-- Begin MATERIAL PROVIDED --

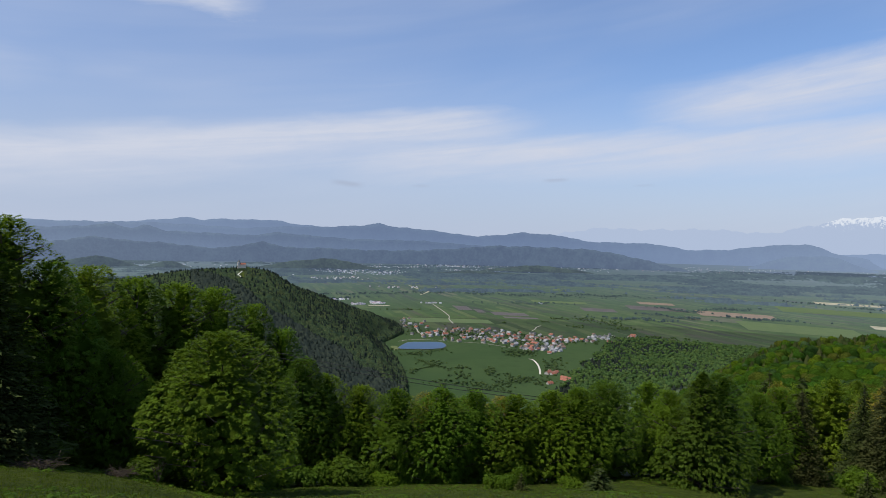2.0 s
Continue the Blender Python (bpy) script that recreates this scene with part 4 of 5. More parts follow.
def plain_strip(name, label, line, width, mat, category="road"):
    """A ribbon over the plain along (azimuth, angle under the horizon)."""
    verts = []
    pts = [plain_at(a, on_plain(e), 0.9) for a, e in line]
    for i, (p, s) in enumerate(pts):
        d = pts[min(i + 1, len(pts) - 1)][0] - pts[max(i - 1, 0)][0]
        side = Vector((-d.y, d.x, 0)).normalized() * width * 0.5 * s
        up = p - Vector((0, 0, EYE))
        lift = Vector((0, 0, 0.25))
        verts += [tuple(p - side + lift), tuple(p + side + lift)]
    quads = [(2 * i, 2 * i + 2, 2 * i + 3, 2 * i + 1) for i in range(len(pts) - 1)]
    return tagged(new(name, mesh_of(name, verts, quads, mat)), label, category, kind="structure")


def curve_through(points, steps=8):
    """A smooth line through a few points."""
    pts = [np.array(p, float) for p in points]
    pts = [2 * pts[0] - pts[1]] + pts + [2 * pts[-1] - pts[-2]]
    out = []
    for i in range(1, len(pts) - 2):
        p0, p1, p2, p3 = pts[i - 1:i + 3]
        for t in np.arange(steps) / steps:
            out.append(0.5 * (2 * p1 + (p2 - p0) * t + (2 * p0 - 5 * p1 + 4 * p2 - p3) * t * t + (3 * p1 - p0 - 3 * p2 + p3) * t ** 3))
    out.append(pts[-2])
    return [tuple(p) for p in out]


def plain_patch(name, label, outline, mat, up=0.7, category="field"):
    """A flat piece of land on the plain inside an outline of (azimuth, angle under the horizon)."""
    pts = [plain_at(a, on_plain(e), up)[0] for a, e in outline]
    mid = sum(pts, Vector()) / len(pts)
    me = bpy.data.meshes.new(name)
    me.from_pydata([tuple(mid)] + [tuple(p) for p in pts], [], [(0, i + 1, (i + 1) % len(pts) + 1) for i in range(len(pts))])
    me.materials.append(mat)
    return tagged(new(name, me), label, category, kind="structure")


shore = curve_through([(7.57, 9.74), (8.05, 9.45), (8.62, 9.24), (9.95, 9.2), (11.59, 9.2), (12.1, 9.5), (11.68, 9.74), (10.29, 9.85), (9.12, 9.86), (7.9, 9.86), (7.57, 9.74)], 6)[:-1]
plain_patch("water", "small blue lake beside the village", shore, M_WATER, 1.6, "lake")
plain_patch("lake_shore", "pale trodden bank round the lake", [(10 + (a - 10) * 1.04, 9.5 + (e - 9.5) * 1.08) for a, e in shore], M_DIM, 1.1, "bank")
plain_strip("road", "white gravel lane through the meadow", curve_through([(20.0, 10.45), (20.4, 10.55), (20.8, 10.95), (21.0, 11.4), (21.03, 11.8)]), 4.5, M_GRAVEL)
plain_strip("road", "pale lane winding out to the fields", curve_through([(10.7, 5.6), (11.1, 5.83), (12.29, 6.65), (12.35, 7.0), (12.73, 7.4)]), 5.0, M_DUST)
plain_strip("road", "pale lane climbing from the village", curve_through([(9.1, 7.7), (9.25, 7.9), (9.5, 8.3), (10.2, 8.75)]), 4.5, M_DUST)
plain_strip("road", "pale track behind the village", curve_through([(20.2, 7.85), (20.5, 7.68), (20.6, 7.5), (21.02, 7.35)]), 4.5, M_DUST)
plain_strip("road", "lake-side road into the village", curve_through([(7.6, 9.15), (9.0, 8.98), (11, 9.0), (12.7, 9.1), (15.65, 9.2), (18.2, 9.5)]), 3.5, M_DUST)
plain_strip("road", "pale road across the plain", curve_through([(8.5, 3.9), (9.6, 4.3), (10.3, 4.45), (9.6, 4.75)]), 12.0, M_STRAW)
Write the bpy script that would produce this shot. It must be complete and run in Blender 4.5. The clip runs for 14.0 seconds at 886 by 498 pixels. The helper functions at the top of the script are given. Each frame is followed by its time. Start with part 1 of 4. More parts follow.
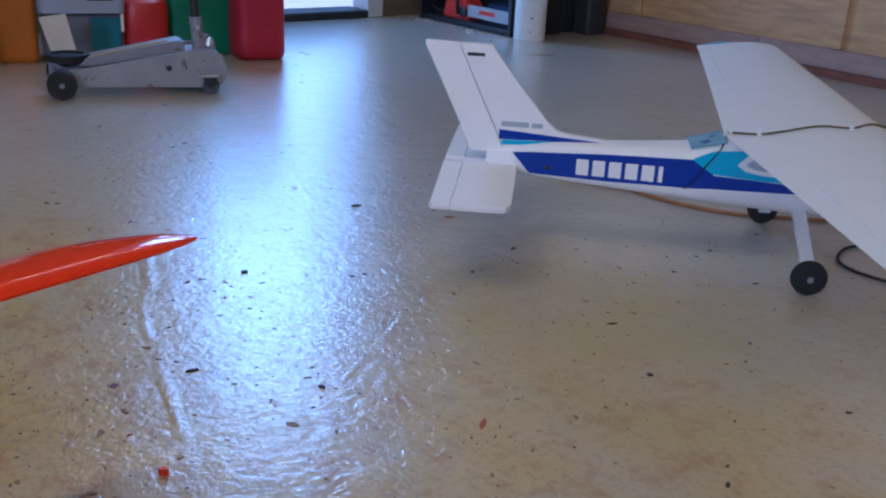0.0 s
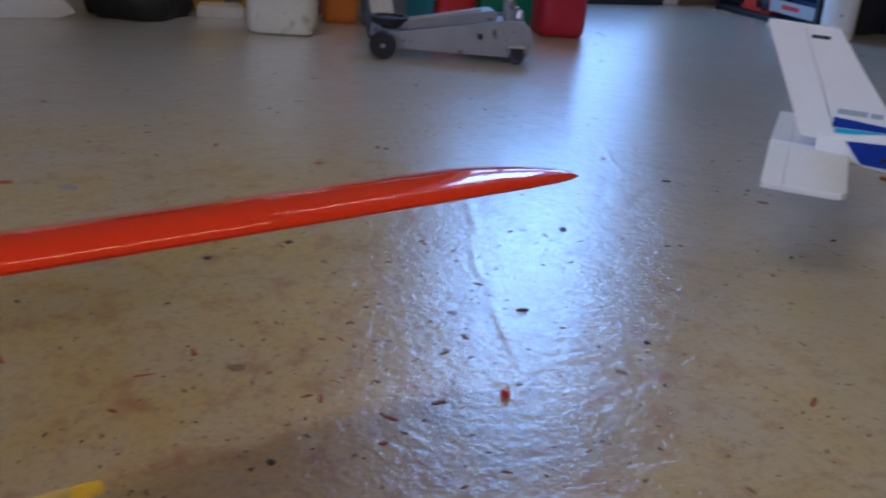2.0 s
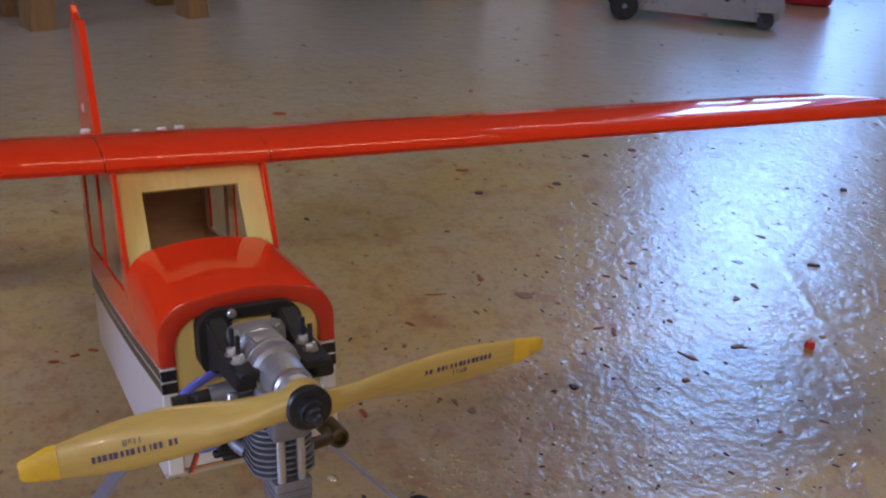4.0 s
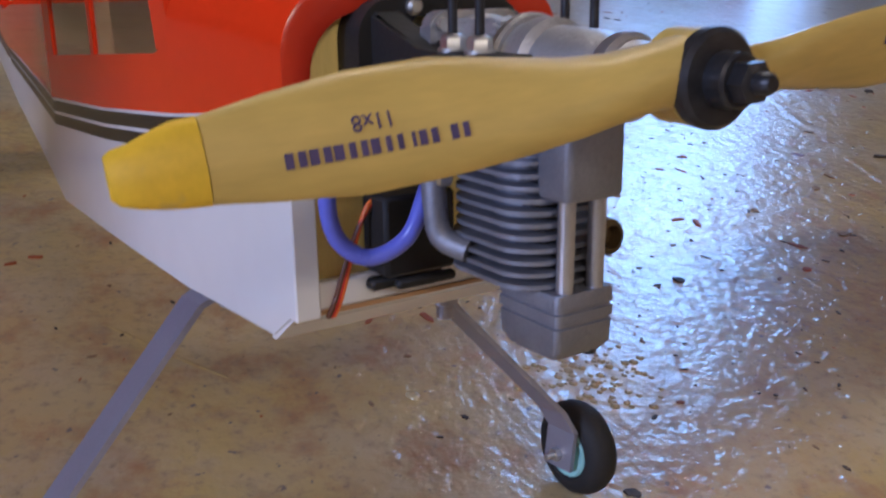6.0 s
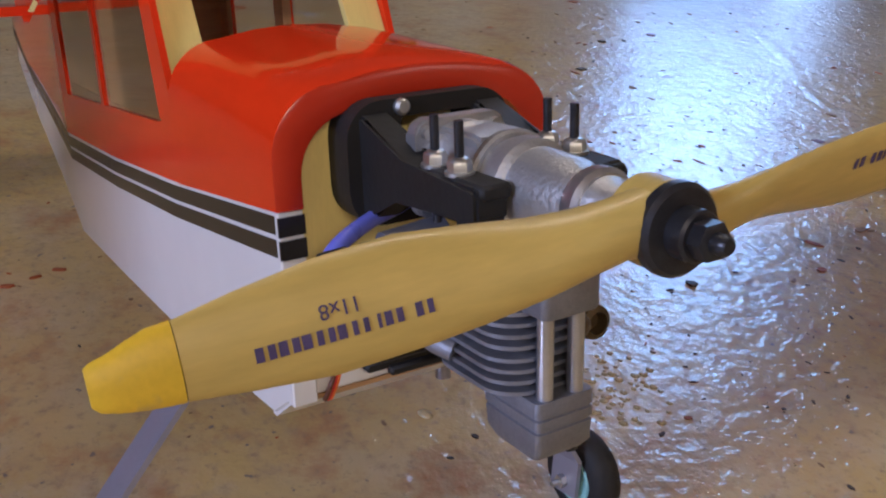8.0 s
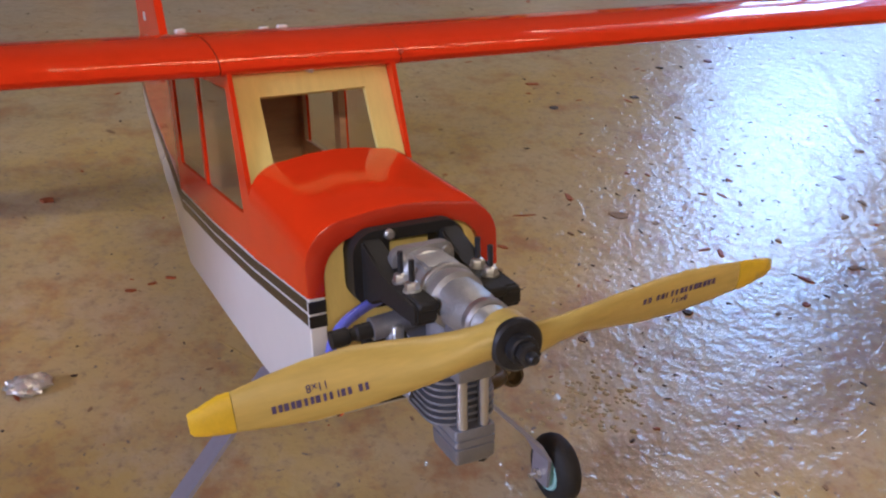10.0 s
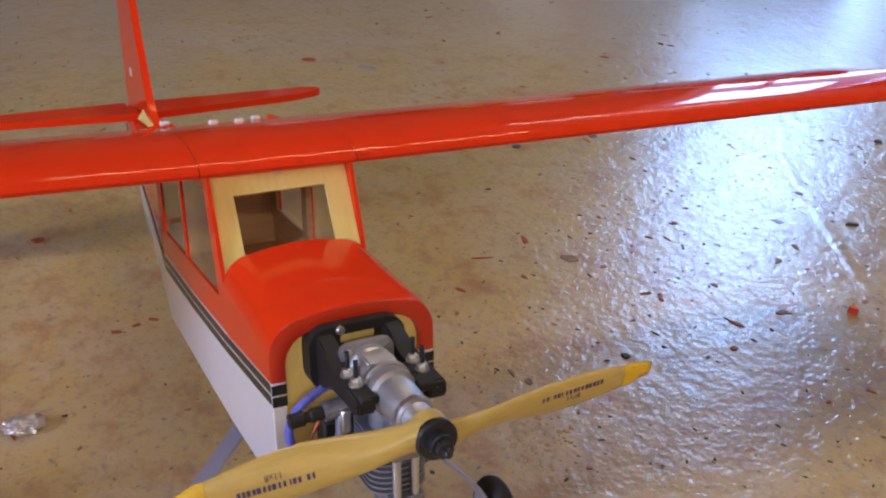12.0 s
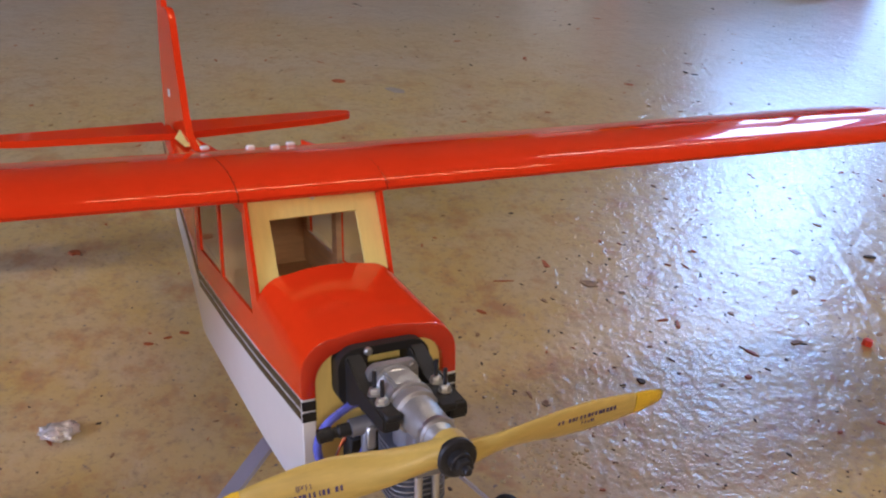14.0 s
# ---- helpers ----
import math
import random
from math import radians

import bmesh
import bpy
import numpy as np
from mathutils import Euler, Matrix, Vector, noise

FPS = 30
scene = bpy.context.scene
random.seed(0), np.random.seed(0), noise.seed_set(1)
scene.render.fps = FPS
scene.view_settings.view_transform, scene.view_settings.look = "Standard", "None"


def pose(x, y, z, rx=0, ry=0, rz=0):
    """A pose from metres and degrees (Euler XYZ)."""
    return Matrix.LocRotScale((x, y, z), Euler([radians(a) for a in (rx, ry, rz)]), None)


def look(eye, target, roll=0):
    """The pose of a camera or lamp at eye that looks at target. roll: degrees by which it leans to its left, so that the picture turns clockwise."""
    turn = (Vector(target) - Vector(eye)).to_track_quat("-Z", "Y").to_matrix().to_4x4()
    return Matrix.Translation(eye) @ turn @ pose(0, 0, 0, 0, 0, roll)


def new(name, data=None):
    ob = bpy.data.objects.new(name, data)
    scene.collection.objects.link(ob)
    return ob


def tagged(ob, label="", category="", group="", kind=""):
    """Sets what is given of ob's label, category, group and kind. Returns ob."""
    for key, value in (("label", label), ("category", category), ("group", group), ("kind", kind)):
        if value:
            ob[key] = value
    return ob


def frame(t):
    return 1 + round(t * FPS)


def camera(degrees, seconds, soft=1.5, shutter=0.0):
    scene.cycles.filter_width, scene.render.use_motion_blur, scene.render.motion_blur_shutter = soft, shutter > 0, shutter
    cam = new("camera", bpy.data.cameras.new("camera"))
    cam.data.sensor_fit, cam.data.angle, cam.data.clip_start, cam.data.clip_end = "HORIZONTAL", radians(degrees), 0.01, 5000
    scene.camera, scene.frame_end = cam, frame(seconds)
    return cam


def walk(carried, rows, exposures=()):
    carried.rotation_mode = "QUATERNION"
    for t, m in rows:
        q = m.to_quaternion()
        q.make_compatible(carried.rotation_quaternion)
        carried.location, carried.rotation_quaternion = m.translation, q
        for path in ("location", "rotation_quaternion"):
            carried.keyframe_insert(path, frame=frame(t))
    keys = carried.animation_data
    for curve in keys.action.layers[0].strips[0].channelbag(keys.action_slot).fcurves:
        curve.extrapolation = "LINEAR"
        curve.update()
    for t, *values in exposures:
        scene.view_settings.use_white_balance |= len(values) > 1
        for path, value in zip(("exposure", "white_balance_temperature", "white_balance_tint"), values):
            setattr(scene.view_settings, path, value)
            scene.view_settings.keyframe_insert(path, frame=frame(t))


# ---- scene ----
cam = camera(49.1, 14.0, soft=2.1, shutter=0.4)
PATH = [
    (0, (0.989, 1.052, 0.732), (0.308, 2.794, 0.025), 2.8),
    (0.5, (0.969, 1.047, 0.725), (0.232, 2.762, 0.007), 3.5),
    (1, (0.964, 1.01, 0.725), (0.148, 2.69, 0.011), 3.5),
    (1.5, (0.93, 0.97, 0.707), (0.006, 2.592, -0.012), 4.2),
    (2, (0.884, 0.913, 0.685), (-0.207, 2.411, -0.067), 4.6),
    (2.5, (0.846, 0.863, 0.678), (-0.378, 2.242, -0.096), 5.1),
    (3, (0.832, 0.801, 0.675), (-0.547, 2.002, -0.134), 4.6),
    (3.2, (0.847, 0.793, 0.67), (-0.576, 1.941, -0.141), 3.6),
    (5.5, (0.53, 0.853, 0.394), (-0.59, 2.301, -0.413), 5.3),
    (6, (0.518, 0.835, 0.364), (-0.663, 2.235, -0.44), 4.9),
    (6.5, (0.509, 0.844, 0.35), (-0.676, 2.217, -0.494), 5.4),
    (7, (0.503, 0.862, 0.363), (-0.69, 2.238, -0.464), 4.8),
    (7.5, (0.508, 0.857, 0.389), (-0.684, 2.213, -0.471), 4.1),
    (9.8, (0.632, 0.8, 0.526), (-0.651, 1.998, -0.433), 3.3),
    (10, (0.654, 0.791, 0.547), (-0.656, 1.964, -0.405), 3.2),
    (10.5, (0.704, 0.775, 0.569), (-0.625, 1.948, -0.357), 3.4),
    (11, (0.75, 0.752, 0.591), (-0.6, 1.909, -0.324), 4.2),
    (11.5, (0.736, 0.755, 0.61), (-0.571, 1.948, -0.322), 5.8),
    (12, (0.71, 0.769, 0.652), (-0.571, 1.967, -0.311), 4.4),
    (12.5, (0.715, 0.754, 0.669), (-0.585, 1.924, -0.302), 4.6),
    (13, (0.722, 0.743, 0.676), (-0.617, 1.887, -0.271), 4.7),
    (13.5, (0.725, 0.744, 0.673), (-0.609, 1.895, -0.274), 5.1),
    (14, (0.728, 0.748, 0.675), (-0.594, 1.921, -0.26), 5.2),
]
LOOKS = [(0.0, -0.32, 4430, 23), (1.5, -0.54, 4560, 23), (2.2, -0.60, 4640, 23), (3.2, -0.52, 4860, 26), (5.3, -0.28, 4780, 26), (7.7, -0.25, 4920, 26), (9.8, -0.06, 5160, 27), (11.0, 0.0, 5190, 27), (12.0, 0.01, 5190, 27), (14.0, 0.03, 5190, 27)]
walk(cam, [(t, look(eye, target, roll)) for t, eye, target, roll in PATH], LOOKS)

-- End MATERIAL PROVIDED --

Reproduce, without alteration, solely the lines beginning at the line that includes "import bmesh" and ending at the line that includes "pose from metres", both lines included.

▶ **FINAL RESULT**
import bmesh
import bpy
import numpy as np
from mathutils import Euler, Matrix, Vector, noise

FPS = 30
scene = bpy.context.scene
random.seed(0), np.random.seed(0), noise.seed_set(1)
scene.render.fps = FPS
scene.view_settings.view_transform, scene.view_settings.look = "Standard", "None"


def pose(x, y, z, rx=0, ry=0, rz=0):
    """A pose from metres and degrees (Euler XYZ)."""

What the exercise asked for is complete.